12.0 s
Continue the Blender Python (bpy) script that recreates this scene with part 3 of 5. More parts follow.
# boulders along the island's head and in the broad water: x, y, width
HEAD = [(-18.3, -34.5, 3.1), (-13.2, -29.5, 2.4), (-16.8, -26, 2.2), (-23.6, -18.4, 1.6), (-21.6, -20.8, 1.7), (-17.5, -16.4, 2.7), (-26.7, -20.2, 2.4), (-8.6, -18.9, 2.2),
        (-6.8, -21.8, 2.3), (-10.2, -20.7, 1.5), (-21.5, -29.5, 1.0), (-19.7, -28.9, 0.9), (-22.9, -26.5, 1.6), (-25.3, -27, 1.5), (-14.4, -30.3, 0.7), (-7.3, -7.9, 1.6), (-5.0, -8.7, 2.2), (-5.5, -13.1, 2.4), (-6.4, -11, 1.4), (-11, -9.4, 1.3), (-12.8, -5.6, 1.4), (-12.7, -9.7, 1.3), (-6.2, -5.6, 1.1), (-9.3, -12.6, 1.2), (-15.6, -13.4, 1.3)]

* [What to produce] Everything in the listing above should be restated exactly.

* [Finished exercise]
12.0 s
Continue the Blender Python (bpy) script that recreates this scene with part 3 of 5. More parts follow.
# boulders along the island's head and in the broad water: x, y, width
HEAD = [(-18.3, -34.5, 3.1), (-13.2, -29.5, 2.4), (-16.8, -26, 2.2), (-23.6, -18.4, 1.6), (-21.6, -20.8, 1.7), (-17.5, -16.4, 2.7), (-26.7, -20.2, 2.4), (-8.6, -18.9, 2.2),
        (-6.8, -21.8, 2.3), (-10.2, -20.7, 1.5), (-21.5, -29.5, 1.0), (-19.7, -28.9, 0.9), (-22.9, -26.5, 1.6), (-25.3, -27, 1.5), (-14.4, -30.3, 0.7), (-7.3, -7.9, 1.6), (-5.0, -8.7, 2.2), (-5.5, -13.1, 2.4), (-6.4, -11, 1.4), (-11, -9.4, 1.3), (-12.8, -5.6, 1.4), (-12.7, -9.7, 1.3), (-6.2, -5.6, 1.1), (-9.3, -12.6, 1.2), (-15.6, -13.4, 1.3)]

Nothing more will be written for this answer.